A visit to his house in Ottowa reveals that his real name was James Hill and that he was in Three Pines with a vengeance on his mind. His family was killed by the university students, and the cracks of the law set the perpetrators free. Three Pines has long been a sanctuary for people who wanted to get rid of the ghosts of their past and be amongst kindred spirits. To find out who was driving the truck that killed James Hill’s family is like finding a needle in a haystack for Gamache.
Bringing in further twists to the investigation, Peter tells Jean-Guy that he saw Gabri running out of the woods on the same night that Hill was murdered. Questioning Gabri, however, doesn’t go as expected. He thought that his secret was protecting the real perpetrators who were in danger of being murdered by Hill. At the same time, the findings of Blue and Tommy’s bullets ballistics come as a jarring shock to Gamache. While one of the bullets did come from Chowski’s gun, the other two came from one of Gamache’s closest friends and colleagues, Pierre Arnot. Even in his horrific realization of his friend’s truth, Gamache is certainly not one to stand for the wrong. He turns the reports in to Francoeur and hopes that the justice system will do right by the victims this time around.
Three Pines (Season 1 Finale), Episodes 7 & 8: Ending Explained
Who Killed James Hill?
Jean-Guy has been keeping his marital issues from his colleagues. When the Hill murder case gets close to coming to an end, Gamache asks him to go home and spend time with his wife. But Jean-Guy doesn’t have anyone to go home to, and he decides to drink down his loneliness at the pub. When Isabelle arrives to take Mike and Angela into custody, drunk Jean-Guy joins her. Mike and Angela were the last two that Hill wanted to bring to justice. Mike was behind the wheel on the night of Hill’s family’s fatal car accident. Before he could play the hangman and punish them, they decided to protect the new lives they have found in Three Pines by killing him. Before the cops can get in, they’ve already packed up their belongings and driven away.

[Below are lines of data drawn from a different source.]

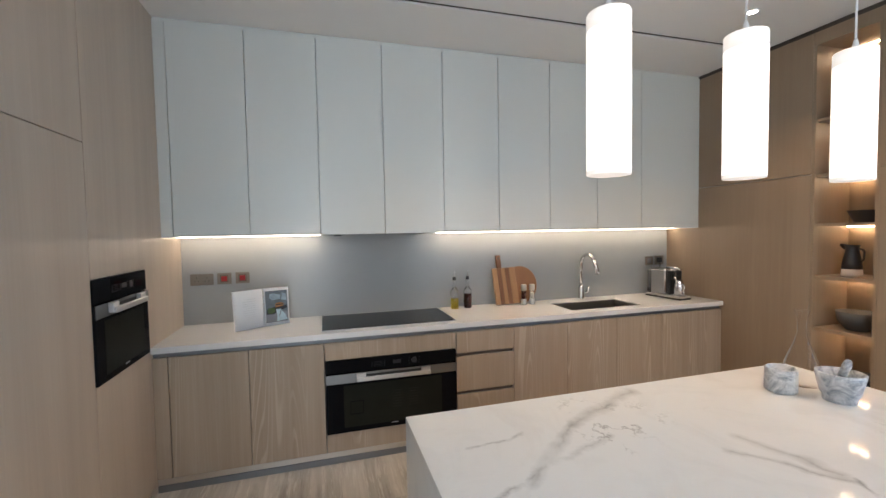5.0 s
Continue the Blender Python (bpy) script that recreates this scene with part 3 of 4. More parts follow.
g = thing("sink", (-2.86, 4.43, TOP - 0.2), "square undermount steel sink in the worktop", "sink")
b = bmesh.new()
for a in ((-3.029, -2.691, 4.101, 4.762, TOP - 0.225, TOP - 0.215), (-3.029, -3.025, 4.101, 4.762, TOP - 0.215, TOP - 0.008), (-2.695, -2.691, 4.101, 4.762, TOP - 0.215, TOP - 0.008),
          (-3.025, -2.695, 4.101, 4.105, TOP - 0.215, TOP - 0.008), (-3.025, -2.695, 4.758, 4.762, TOP - 0.215, TOP - 0.008)):
    box(*a, bm=b)
part("bowl", b, "sink", g)
part("drain", lathe([(0.045, 0), (0.045, 0.004), (0.03, 0.002)], (-2.87, 4.43, TOP - 0.2149)), "chrome", g)

g = thing("kitchen_tap", (-3.134, 4.486, TOP), "tall chrome gooseneck mixer tap beside the sink", "tap")
part("base", lathe([(0.027, 0), (0.027, 0.01), (0.024, 0.014), (0.024, 0.11), (0.018, 0.12)], (-3.134, 4.486, TOP)), "chrome", g)
arc = [(-3.134, 4.486, TOP + 0.11), (-3.134, 4.486, TOP + 0.315)] + [(-3.134 + 0.09 * (1 - math.cos(a)), 4.486 + 0.008 * (1 - math.cos(a)), TOP + 0.32 + 0.09 * math.sin(a)) for a in (math.pi * k / 12 for k in range(1, 11))]
part("neck", tube(arc, 0.0145, steps=12), "chrome", g)
tip = Vector(arc[-1])
part("spray_head", tube([tip, tip + Vector((0.012, 0.003, -0.03)), tip + Vector((0.045, 0.009, -0.12))], 0.016, steps=12, radii=[0.0145, 0.0175, 0.019]), "chrome", g)
part("lever", tube(bend([(-3.134, 4.51, TOP + 0.06), (-3.134, 4.55, TOP + 0.058), (-3.118, 4.562, TOP + 0.115)], 0.012), 0.009), "chrome", g)

# ---- far tall units and display niche ----
TOPZ = 2.828
solid("end_panel", box(FACE - 0.6, NICHE_X0 - 0.002, END, END + 0.022, 0.002, 1.858, 0.0012), "tall", "tall oak veneer panel closing the far end", "panel")
solid("end_panel", box(FACE - 0.6, NICHE_X0 - 0.002, END, END + 0.022, 1.862, TOPZ, 0.0012), "tall", "upper oak veneer panel closing the far end", "panel")
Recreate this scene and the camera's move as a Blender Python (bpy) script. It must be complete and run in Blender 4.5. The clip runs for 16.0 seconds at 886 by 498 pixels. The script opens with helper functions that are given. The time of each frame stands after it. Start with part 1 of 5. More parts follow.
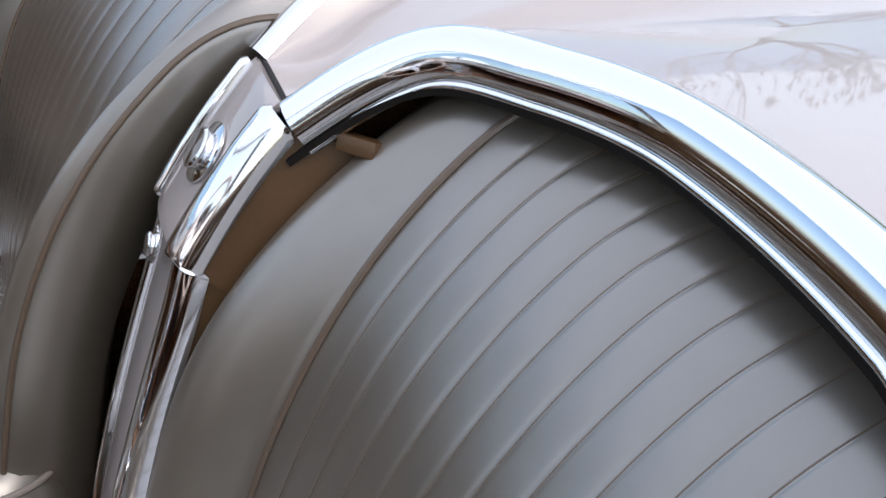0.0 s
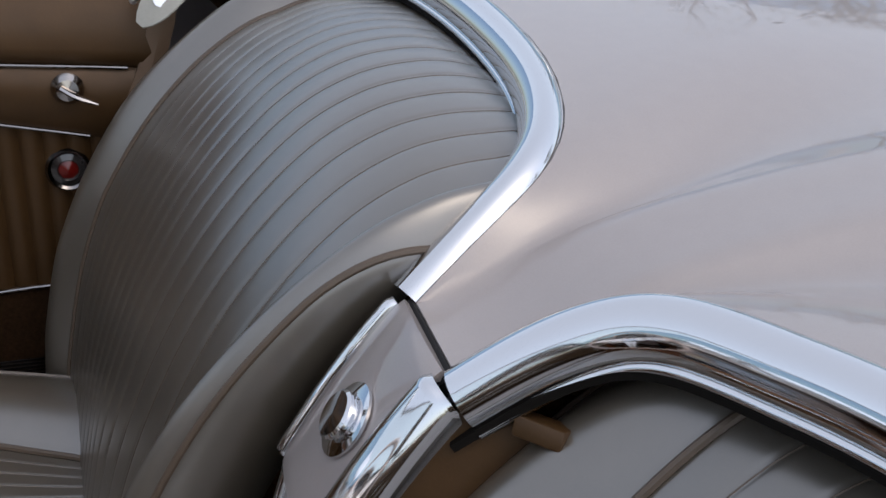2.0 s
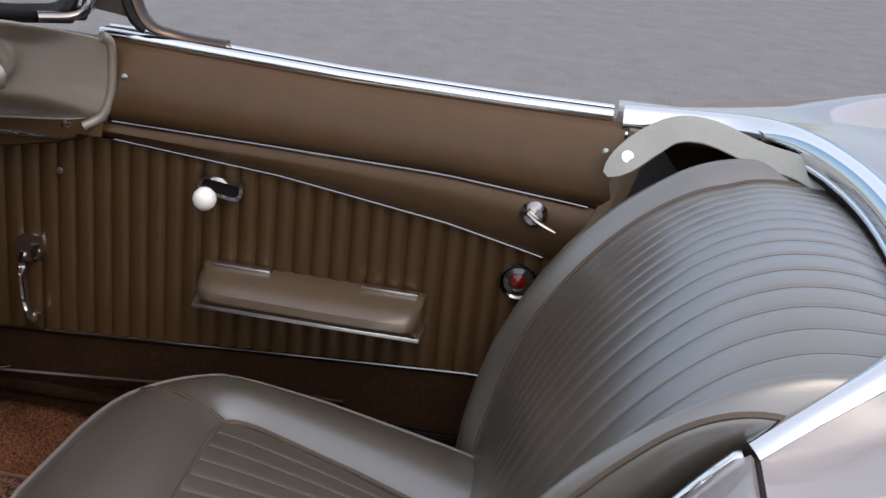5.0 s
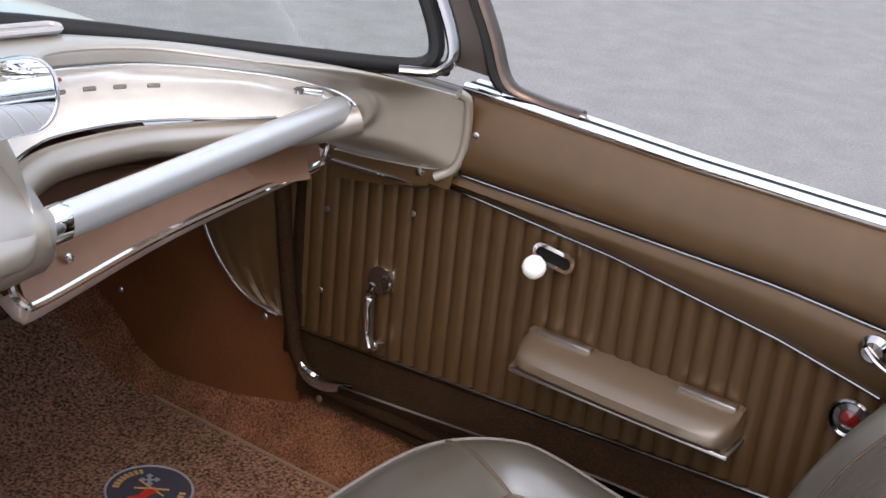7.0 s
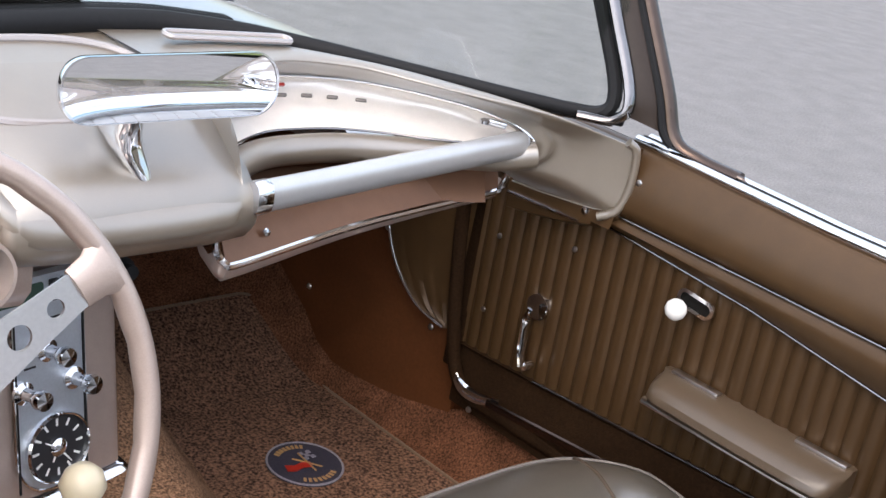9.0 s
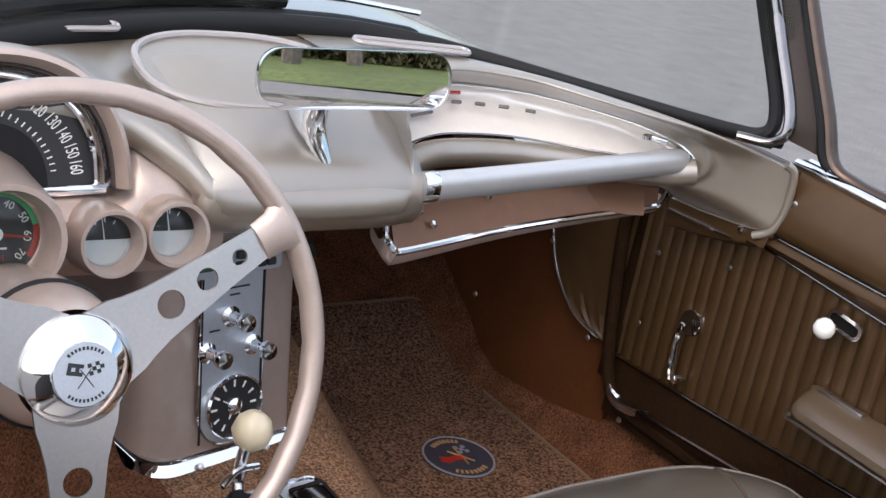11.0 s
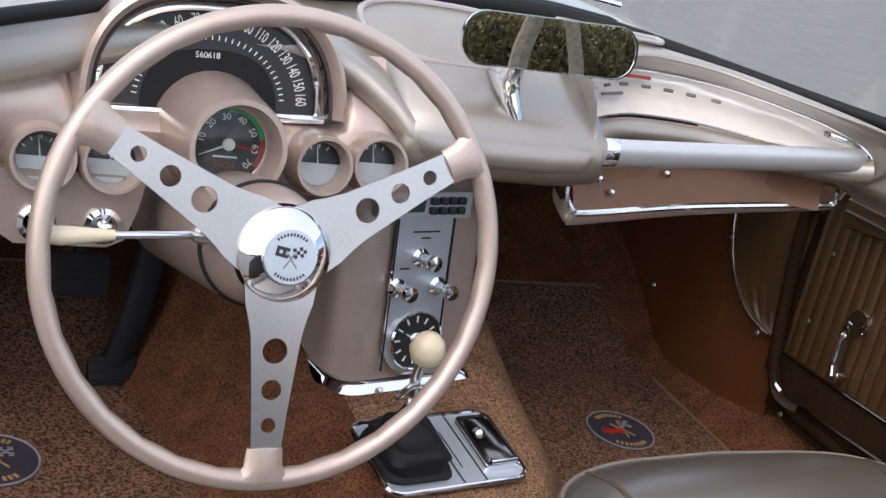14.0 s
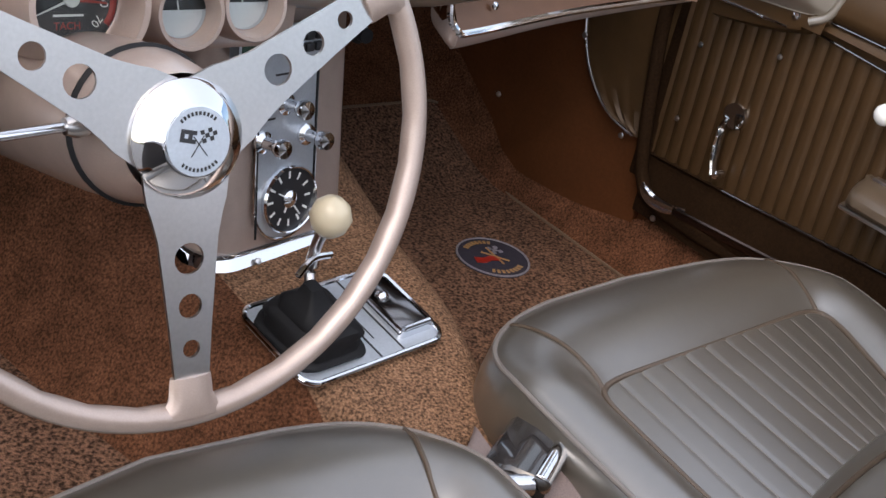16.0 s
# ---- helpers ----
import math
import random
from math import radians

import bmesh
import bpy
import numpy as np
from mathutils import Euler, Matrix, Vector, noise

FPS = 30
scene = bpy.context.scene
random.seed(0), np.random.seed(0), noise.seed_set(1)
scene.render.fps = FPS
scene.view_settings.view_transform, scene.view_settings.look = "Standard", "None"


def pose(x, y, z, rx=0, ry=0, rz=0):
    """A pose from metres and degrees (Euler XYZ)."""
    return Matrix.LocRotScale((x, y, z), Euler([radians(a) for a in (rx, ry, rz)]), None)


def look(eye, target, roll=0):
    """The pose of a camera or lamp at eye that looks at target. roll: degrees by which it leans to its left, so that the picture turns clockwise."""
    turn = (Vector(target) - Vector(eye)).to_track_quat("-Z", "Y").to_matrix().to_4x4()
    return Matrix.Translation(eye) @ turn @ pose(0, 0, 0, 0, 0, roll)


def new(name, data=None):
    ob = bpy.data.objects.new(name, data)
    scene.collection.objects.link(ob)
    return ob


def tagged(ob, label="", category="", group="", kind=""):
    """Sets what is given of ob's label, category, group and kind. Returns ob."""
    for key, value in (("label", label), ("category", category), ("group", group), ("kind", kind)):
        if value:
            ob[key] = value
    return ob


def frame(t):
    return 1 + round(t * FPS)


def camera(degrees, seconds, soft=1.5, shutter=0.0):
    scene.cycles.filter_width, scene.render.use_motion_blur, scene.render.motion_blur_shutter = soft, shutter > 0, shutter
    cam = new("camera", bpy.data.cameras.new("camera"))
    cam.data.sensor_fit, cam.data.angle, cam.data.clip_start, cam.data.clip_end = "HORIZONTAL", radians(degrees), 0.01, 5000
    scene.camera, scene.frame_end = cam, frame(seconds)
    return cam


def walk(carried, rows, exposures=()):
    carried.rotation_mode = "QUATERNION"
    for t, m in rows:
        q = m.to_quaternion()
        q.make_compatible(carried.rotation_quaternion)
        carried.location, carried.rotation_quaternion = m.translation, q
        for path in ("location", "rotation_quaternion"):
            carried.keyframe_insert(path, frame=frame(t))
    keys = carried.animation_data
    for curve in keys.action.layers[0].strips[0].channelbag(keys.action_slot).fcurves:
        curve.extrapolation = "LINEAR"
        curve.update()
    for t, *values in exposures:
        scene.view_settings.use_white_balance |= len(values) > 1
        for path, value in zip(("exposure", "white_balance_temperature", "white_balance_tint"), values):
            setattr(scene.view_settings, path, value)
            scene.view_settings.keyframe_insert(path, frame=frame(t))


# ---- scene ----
cam = camera(39.3, 16.0)
PATH = [
    (0, (-0.682, 0.042, 1.052), (0.976, -0.511, 0.079), 1.6),
    (0.5, (-0.627, 0.042, 1.05), (1.061, -0.484, 0.116), 0.4),
    (1, (-0.589, 0.043, 1.057), (1.125, -0.469, 0.162), 0.8),
    (1.5, (-0.549, 0.052, 1.067), (1.182, -0.451, 0.199), 1.8),
    (2, (-0.518, 0.063, 1.079), (1.226, -0.431, 0.232), 1.2),
    (2.5, (-0.499, 0.074, 1.079), (1.273, -0.403, 0.283), 2.2),
    (3, (-0.495, 0.086, 1.083), (1.31, -0.319, 0.323), 3.4),
    (3.5, (-0.515, 0.102, 1.089), (1.324, -0.175, 0.353), 4.1),
    (4, (-0.572, 0.112, 1.114), (1.283, -0.017, 0.379), 4.8),
    (4.5, (-0.615, 0.088, 1.12), (1.257, 0.111, 0.415), 6.1),
    (5, (-0.641, 0.042, 1.126), (1.228, 0.265, 0.452), 6.5),
    (5.2, (-0.655, 0.046, 1.144), (1.206, 0.324, 0.465), 7.2),
    (7.3, (-0.489, -0.11, 1.215), (1.039, 0.921, 0.439), 7.9),
    (7.5, (-0.493, -0.114, 1.213), (1.01, 0.952, 0.437), 8.6),
    (8, (-0.503, -0.122, 1.21), (0.957, 1.005, 0.434), 10.0),
    (8.5, (-0.544, -0.17, 1.213), (0.9, 0.999, 0.472), 11.3),
    (9, (-0.588, -0.229, 1.221), (0.808, 1.013, 0.508), 11.8),
    (9.2, (-0.6, -0.254, 1.222), (0.77, 1.024, 0.521), 12.1),
    (11.3, (-0.632, -0.344, 1.202), (0.511, 1.137, 0.494), 12.3),
    (11.5, (-0.631, -0.356, 1.199), (0.484, 1.142, 0.485), 12.4),
    (12, (-0.631, -0.394, 1.193), (0.408, 1.159, 0.48), 12.0),
    (12.5, (-0.625, -0.434, 1.189), (0.341, 1.17, 0.486), 12.3),
    (13, (-0.634, -0.448, 1.178), (0.284, 1.187, 0.482), 12.3),
    (13.5, (-0.648, -0.467, 1.177), (0.243, 1.184, 0.483), 13.2),
    (14, (-0.676, -0.486, 1.172), (0.222, 1.153, 0.46), 14.2),
    (14.5, (-0.731, -0.502, 1.161), (0.202, 1.097, 0.404), 14.5),
    (15, (-0.778, -0.505, 1.146), (0.241, 1.014, 0.337), 14.4),
    (15.5, (-0.763, -0.39, 1.108), (0.38, 1.011, 0.253), 14.2),
    (16, (-0.716, -0.237, 1.113), (0.521, 1.041, 0.198), 13.6),
]
EXPOSURES = [(0.0, 1.3), (1.0, 0.8), (1.5, 0.55), (2.5, 0.4), (3.5, 0.5), (5.2, 0.92), (7.3, 1.6), (9.2, 1.55), (11.5, 1.25), (13.5, 1.25), (16.0, 1.25)]
walk(cam, [(t, look(eye, target, roll)) for t, eye, target, roll in PATH], EXPOSURES)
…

Isabelle chases Mike and Angela with Jean-Guy driving the car. She soon realizes that Jean-Guy is drunk when he starts speeding dangerously. But before she can get him to pull over, the high-speed chase runs Mike and Angela’s car over the bridge and down the river. In a sense, however dark it may be, a death like that serves as poetic justice. They die exactly how they killed Hill’s family. While she is clearly upset with Jean-Guy’s irresponsible and, frankly, criminal action, Isabelle feels a protective urge. She decides to get their stories straight and offers to risk her own career with a lie. Isabelle has always been someone with more empathy than self-preservation instincts. She has stuck her neck out selflessly countless times and has even risked her life by meeting Kevin. While it’s unsurprising that she would sacrifice her own peace of mind to save Jean-Guy, Isabelle truly stands as the rare example of a genuinely good cop in a hoard of self-serving “protectors of the law.”
Is Gamache Dead?
A little overhearing in the SQ locker room made Nichol aware that Gamache was about to be arrested for the murder of Blue and Tommy. Obviously unaware of Gamache and Isabelle’s secret investigation, Nichol feels the dilemma brought on by fearful doubt. She doesn’t want to believe that Gamache did it, but she also will not be entirely convinced without an actual confrontation. When she runs into Gamache and lets him know about his impending arrest, it doesn’t even take him a second to grasp the long game Pierre is playing. Instead of going to the SQ, Gamache heads straight to his friend’s house. Not finding him there drives him to his cabin, where he walks into a room completely wrecked. At this point, the seasoned detective can’t be fooled by a wreckage that looks obviously staged.
While Pierre has always been a dirty cop, he has also been Gamache’s true friend. Be it the friendship that burdens him into making all the silly mistakes while covering up or the panic that messes up his rhythm, Pierre is too ditzy for a cop who is supposed to be good at sweeping things under the rug. Gamache notices Kevin’s truck burning up in flames and runs out to find Pierre. The murdering cop hopelessly fails at landing a convincing story that can clear him of the crime. He has burned Chowski along with Kevin’s truck and now hopes to transfer the entire blame of the crime to the dead cop. Intimidated by Gamache standing right in front of him and shooting down every fable he comes up with, Pierre can hardly hold it in any longer. He ends up confessing to it all. Chowski and Pierre had a habit of snatching a portion of any illegal substance that they came across. And that is what they intended to do with the tobacco shipment they busted. But instead of giving in to their unfair demand, Blue started filming the whole ordeal on her phone. In the chaos of it all, Tommy tried to run and was shot by Chowski. Blue was subsequently shot and killed by none other than Pierre.
Gamache tries to get Pierre to do the right thing and confess. It isn’t just a detective tactic for him with his old friend. His heartbreak and disappointment seep out with every word he speaks. And for what it’s worth, Pierre seems to be considering coming clean between his moments of panic. But ultimately, he takes the path that was expected from a man who has extensively shown as much cruelty as an instinctive criminal can. Instead of letting himself be taken in custody, Pierre shoots Gamache in cold blood. This could’ve been entirely avoided if Jean-Guy and Isabelle weren’t occupied with Mike and Angela’s accident and could be there when Gamache went to confront Pierre. But fate had other plans. Although ending the season with a cliffhanger while Gamache is still breathing does suggest that his story doesn’t end here. The next season, if there is one, will evidently be led by the same detective trio trying to locate Pierre and finally bringing Blue Two-Rivers’ killer to justice.